Le héros imaginé par Aouine est un ado de 13 ans, Abad, qui a quitté son Liban natal avec ses parents pour venir s’installer dans ce quartier dur et pauvre qui accueille les réfugiés et les immigrants au statut précaire. Abad, c’est un clin d’œil à l’Antoine Doinel de Truffaut ou au Momo de La vie devant soi d’Émile Ajar. Il est brillant et pose sur la vie un regard à la fois allumé et goguenard. Entre les promoteurs d’un islamisme radical — l’autrice les a rebaptisés les Barbapapas — et « les putes » qui font le trottoir, Abad vit tant bien que mal sa vie d’ado qui se résume principalement à se masturber en reluquant un groupe de Femen qui a installé son QG en face de l’appartement familial.
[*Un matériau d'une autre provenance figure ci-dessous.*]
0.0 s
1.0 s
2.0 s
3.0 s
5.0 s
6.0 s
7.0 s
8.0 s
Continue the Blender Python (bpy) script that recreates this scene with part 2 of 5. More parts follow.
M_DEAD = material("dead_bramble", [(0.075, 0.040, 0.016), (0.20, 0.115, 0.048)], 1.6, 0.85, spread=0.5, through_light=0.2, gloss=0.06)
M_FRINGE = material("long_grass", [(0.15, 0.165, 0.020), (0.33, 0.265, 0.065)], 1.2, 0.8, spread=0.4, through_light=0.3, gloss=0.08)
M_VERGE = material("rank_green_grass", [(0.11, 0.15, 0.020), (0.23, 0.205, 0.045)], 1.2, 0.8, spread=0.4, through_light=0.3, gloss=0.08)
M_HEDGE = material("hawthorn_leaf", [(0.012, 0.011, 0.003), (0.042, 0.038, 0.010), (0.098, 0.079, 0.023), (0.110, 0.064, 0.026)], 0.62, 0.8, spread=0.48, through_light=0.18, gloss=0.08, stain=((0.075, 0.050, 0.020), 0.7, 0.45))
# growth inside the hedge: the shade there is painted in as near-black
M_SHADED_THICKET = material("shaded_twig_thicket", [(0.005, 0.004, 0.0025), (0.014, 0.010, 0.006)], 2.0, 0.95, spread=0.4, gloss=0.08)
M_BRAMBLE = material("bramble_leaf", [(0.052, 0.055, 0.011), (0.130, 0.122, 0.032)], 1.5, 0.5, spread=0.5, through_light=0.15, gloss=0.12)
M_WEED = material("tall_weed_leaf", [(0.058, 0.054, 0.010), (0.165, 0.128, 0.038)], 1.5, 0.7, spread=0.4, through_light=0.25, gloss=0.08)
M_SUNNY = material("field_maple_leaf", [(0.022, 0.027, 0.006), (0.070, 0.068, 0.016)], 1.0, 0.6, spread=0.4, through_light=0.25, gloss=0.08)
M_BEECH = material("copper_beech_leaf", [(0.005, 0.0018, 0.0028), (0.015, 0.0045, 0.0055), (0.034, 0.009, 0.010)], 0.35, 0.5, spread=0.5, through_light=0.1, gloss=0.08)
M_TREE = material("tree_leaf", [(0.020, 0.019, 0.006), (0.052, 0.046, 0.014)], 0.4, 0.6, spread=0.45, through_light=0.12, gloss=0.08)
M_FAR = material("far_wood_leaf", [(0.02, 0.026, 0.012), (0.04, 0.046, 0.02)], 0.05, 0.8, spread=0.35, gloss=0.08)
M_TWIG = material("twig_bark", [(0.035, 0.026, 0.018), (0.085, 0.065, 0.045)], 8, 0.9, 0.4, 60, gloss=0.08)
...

Mais derrière ses allures de petit dur, il y a un enfant au grand cœur qui s’ennuie de sa grand-mère. Ses parents, trop occupés à survivre, n’ont pratiquement pas de temps à lui consacrer. Heureusement, trois femmes bienveillantes veillent sur lui : une prostituée camerounaise du nom de Gervaise (clin d’œil à Zola) qui rêve de retrouver sa fille restée au Cameroun ; Odette, la voisine, archiviste retraitée qui a passé sa carrière à la Maison de la radio et qui fait l’éducation culturelle du gamin ; et enfin Ida, la psychologue, un personnage en hommage à Françoise Dolto qui a croisé le chemin de l’autrice lorsqu’elle était jeune.

En entrevue dans la presse française, Sofia Aouine a raconté ses premières années passées sous la protection de l’Aide sociale à l’enfance (l’équivalent de notre DPJ), un lourd passé qui l’a visiblement inspirée pour écrire ce premier roman. Elle nous dépeint un Paris bien loin des boutiques chics de la rue du Faubourg Saint-Honoré et des bars à vin branchés du 11arrondissement.
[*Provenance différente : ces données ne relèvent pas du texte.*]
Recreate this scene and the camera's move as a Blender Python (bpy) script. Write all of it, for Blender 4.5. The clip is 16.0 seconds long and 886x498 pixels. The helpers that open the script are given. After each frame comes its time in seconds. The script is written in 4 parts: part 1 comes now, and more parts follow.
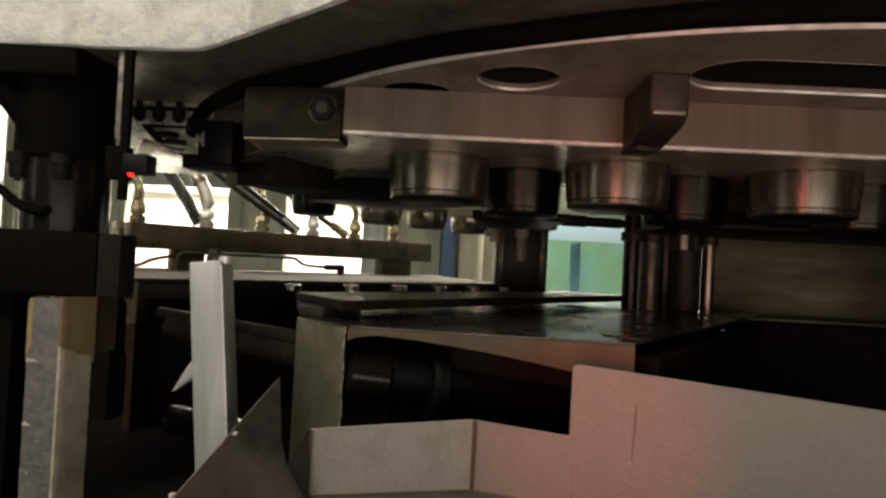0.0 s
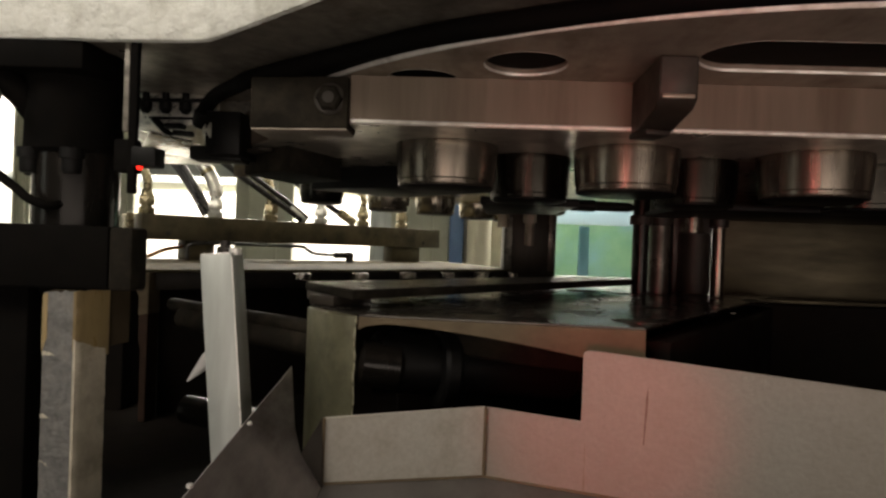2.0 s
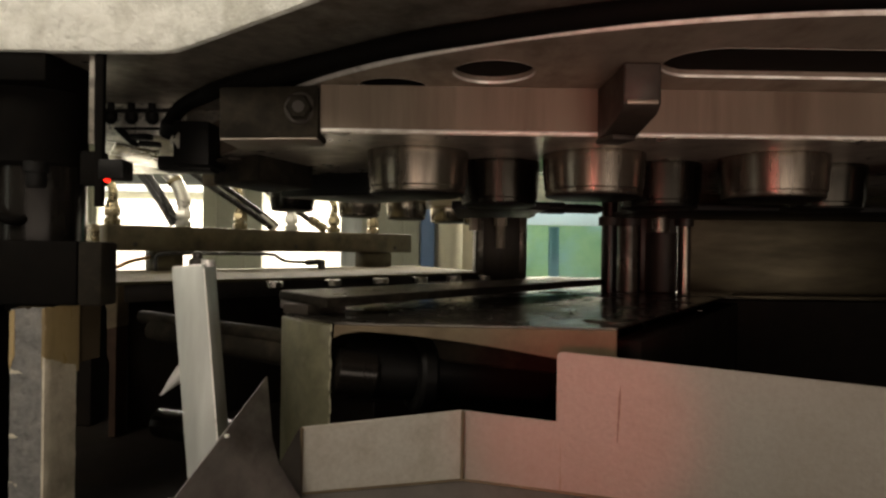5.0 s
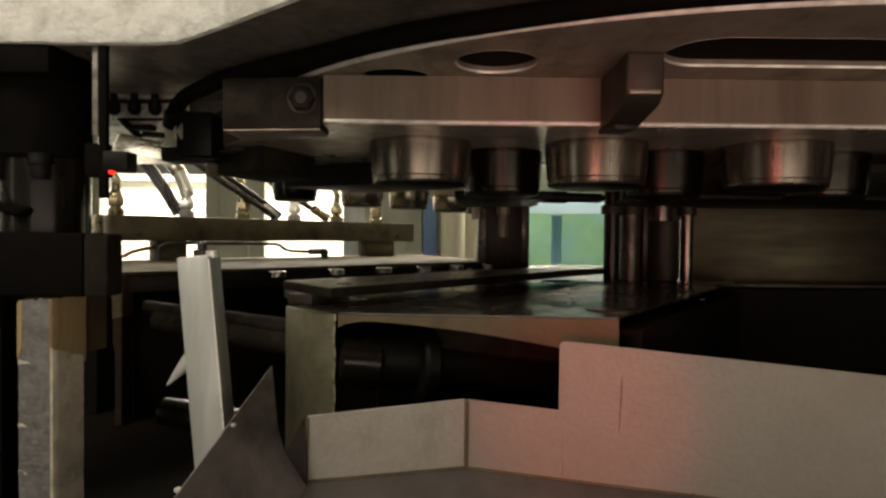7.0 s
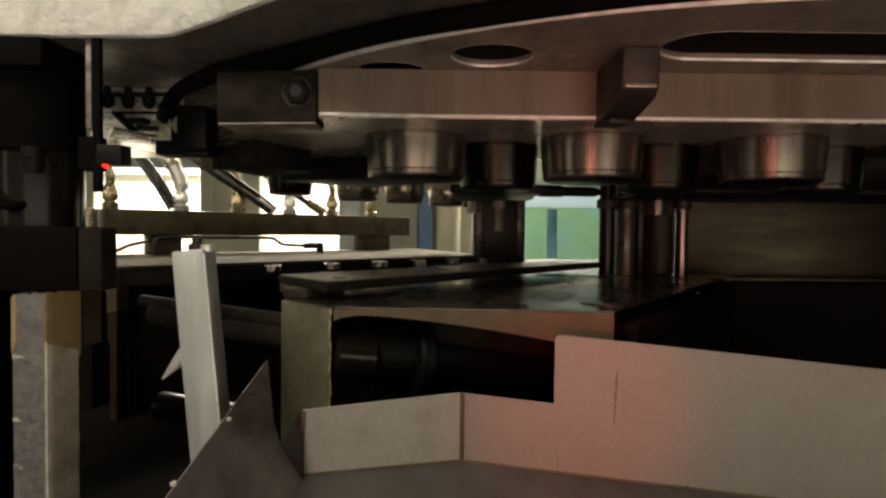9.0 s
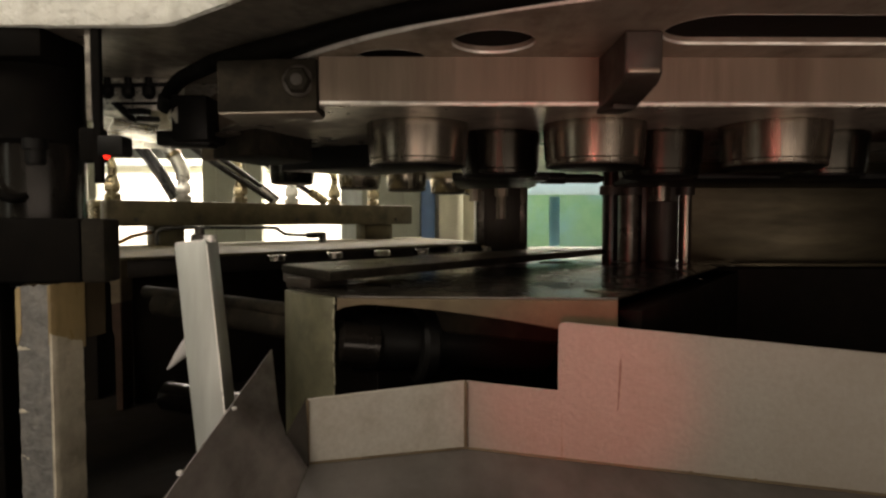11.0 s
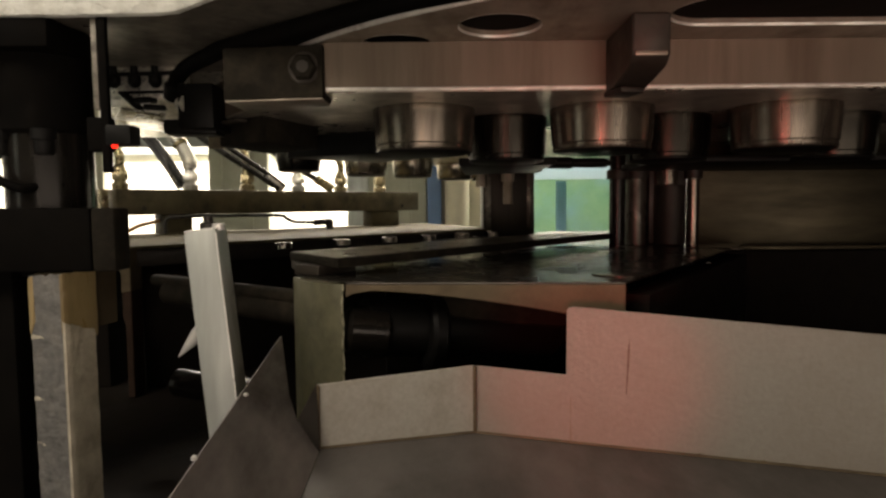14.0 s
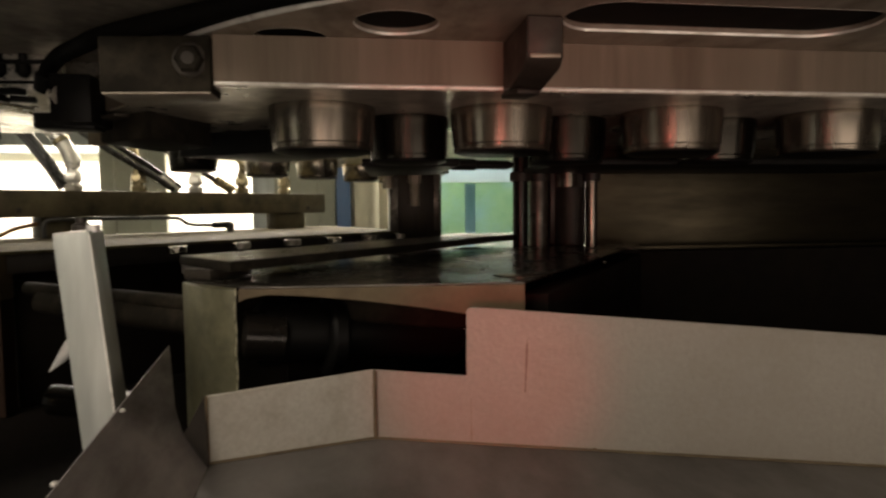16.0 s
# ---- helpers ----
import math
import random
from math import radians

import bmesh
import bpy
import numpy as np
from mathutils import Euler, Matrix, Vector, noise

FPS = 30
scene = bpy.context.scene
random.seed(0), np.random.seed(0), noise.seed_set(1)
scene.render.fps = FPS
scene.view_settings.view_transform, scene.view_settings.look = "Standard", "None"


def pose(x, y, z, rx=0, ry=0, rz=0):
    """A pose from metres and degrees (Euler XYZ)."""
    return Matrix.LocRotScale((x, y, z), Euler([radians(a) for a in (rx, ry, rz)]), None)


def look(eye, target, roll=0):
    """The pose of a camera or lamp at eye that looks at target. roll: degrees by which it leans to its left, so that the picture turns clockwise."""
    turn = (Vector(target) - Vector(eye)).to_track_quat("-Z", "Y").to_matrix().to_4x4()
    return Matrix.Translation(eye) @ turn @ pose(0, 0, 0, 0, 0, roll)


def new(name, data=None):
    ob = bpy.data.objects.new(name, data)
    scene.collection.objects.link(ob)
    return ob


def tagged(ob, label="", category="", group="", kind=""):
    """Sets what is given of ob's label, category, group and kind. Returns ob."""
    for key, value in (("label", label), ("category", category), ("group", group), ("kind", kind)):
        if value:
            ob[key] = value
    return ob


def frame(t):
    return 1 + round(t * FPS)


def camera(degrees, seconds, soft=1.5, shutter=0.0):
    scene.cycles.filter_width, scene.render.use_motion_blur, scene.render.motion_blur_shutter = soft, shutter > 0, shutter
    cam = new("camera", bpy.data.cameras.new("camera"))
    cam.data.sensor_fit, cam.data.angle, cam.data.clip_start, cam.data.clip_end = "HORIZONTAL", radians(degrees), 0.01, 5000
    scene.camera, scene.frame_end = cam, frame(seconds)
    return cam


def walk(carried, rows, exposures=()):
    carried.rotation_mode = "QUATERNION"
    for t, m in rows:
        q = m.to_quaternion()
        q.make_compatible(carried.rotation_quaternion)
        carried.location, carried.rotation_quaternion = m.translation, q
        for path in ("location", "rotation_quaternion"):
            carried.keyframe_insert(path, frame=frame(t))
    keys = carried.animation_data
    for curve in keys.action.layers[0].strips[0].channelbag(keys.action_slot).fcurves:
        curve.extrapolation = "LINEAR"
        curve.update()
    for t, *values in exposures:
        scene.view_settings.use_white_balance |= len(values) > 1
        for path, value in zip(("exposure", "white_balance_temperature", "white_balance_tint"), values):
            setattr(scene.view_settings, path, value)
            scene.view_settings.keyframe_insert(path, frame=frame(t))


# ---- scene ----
cam = camera(70.4, 16.0, soft=2.5, shutter=0.4)
PATH = [
    (0, (0.003, 0.009, 0.994), (-0.052, 2.008, 1.028), 3.0),
    (0.5, (0.006, 0.012, 0.994), (-0.03, 2.011, 1.007), 3.1),
    (1, (0.004, 0.01, 0.995), (-0.044, 2.009, 0.996), 2.6),
    (1.5, (0.0, 0.007, 0.996), (-0.066, 2.006, 0.994), 2.6),
    (2, (0.002, 0.009, 0.996), (-0.076, 2.008, 0.982), 2.1),
    (2.5, (0.001, 0.009, 0.996), (-0.082, 2.008, 0.977), 1.8),
    (3, (0.002, 0.008, 0.997), (-0.052, 2.008, 0.983), 1.9),
    (3.5, (0.003, 0.008, 0.997), (-0.028, 2.007, 0.992), 1.4),
    (4, (0.002, 0.006, 0.998), (0.007, 2.006, 1.002), 1.2),
    (6.5, (0.0, 0.003, 0.999), (0.01, 2.003, 0.969), 0.5),
    (7, (0.0, 0.002, 1.0), (0.006, 2.001, 0.96), 0.6),
    (7.5, (-0.001, 0.002, 1.0), (-0.004, 2.002, 0.955), 0.6),
    (8, (0.0, 0.003, 1.0), (-0.004, 2.002, 0.948), 0.5),
    (8.5, (0.0, 0.003, 0.999), (0.014, 2.002, 0.944), 0.6),
    (9, (0.0, 0.002, 1.0), (0.02, 2.001, 0.941), 0.6),
    (11.5, (0.0, 0.003, 1.0), (0.013, 2.0, 0.898), -0.1),
    (12, (0.0, 0.002, 1.0), (0.016, 2.0, 0.896), -0.2),
    (12.5, (0.0, 0.002, 1.0), (-0.003, 1.999, 0.891), -0.4),
    (13, (-0.001, 0.002, 1.0), (-0.008, 1.998, 0.879), -0.6),
    (13.5, (-0.001, 0.001, 1.0), (-0.009, 1.997, 0.867), -0.6),
    (14, (-0.001, 0.002, 1.0), (-0.01, 1.997, 0.859), -0.5),
    (14.5, (0.0, 0.001, 1.0), (-0.001, 1.997, 0.861), -0.3),
    (15, (0.003, 0.003, 0.998), (0.046, 1.998, 0.858), 0.1),
    (15.5, (0.004, 0.007, 0.997), (0.129, 1.998, 0.861), 0.2),
    (16, (0.009, 0.01, 0.998), (0.278, 1.987, 0.864), -0.5),
]
walk(cam, [(t, look(eye, target, roll)) for t, eye, target, roll in PATH],
     exposures=[(0, 0, 6600, 13), (2.5, 0, 6600, 13), (4, 0, 6900, 13), (16, 0, 7050, 14)])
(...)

Rhapsodie des oubliés parle de l’importance de nos racines, de la dureté de la rue, du récit qu’on se construit à propos de notre propre vie. L’écriture d’Aouine est colorée, rythmée, parfois violente. Il y a des images fortes et quelques clichés, mais dans l’ensemble, ce premier roman est très réussi et annonce une nouvelle voix très prometteuse.

★★★

Rhapsodie des oubliés, de Sofia Aouine. Éditions de la Martinière, 208 pages.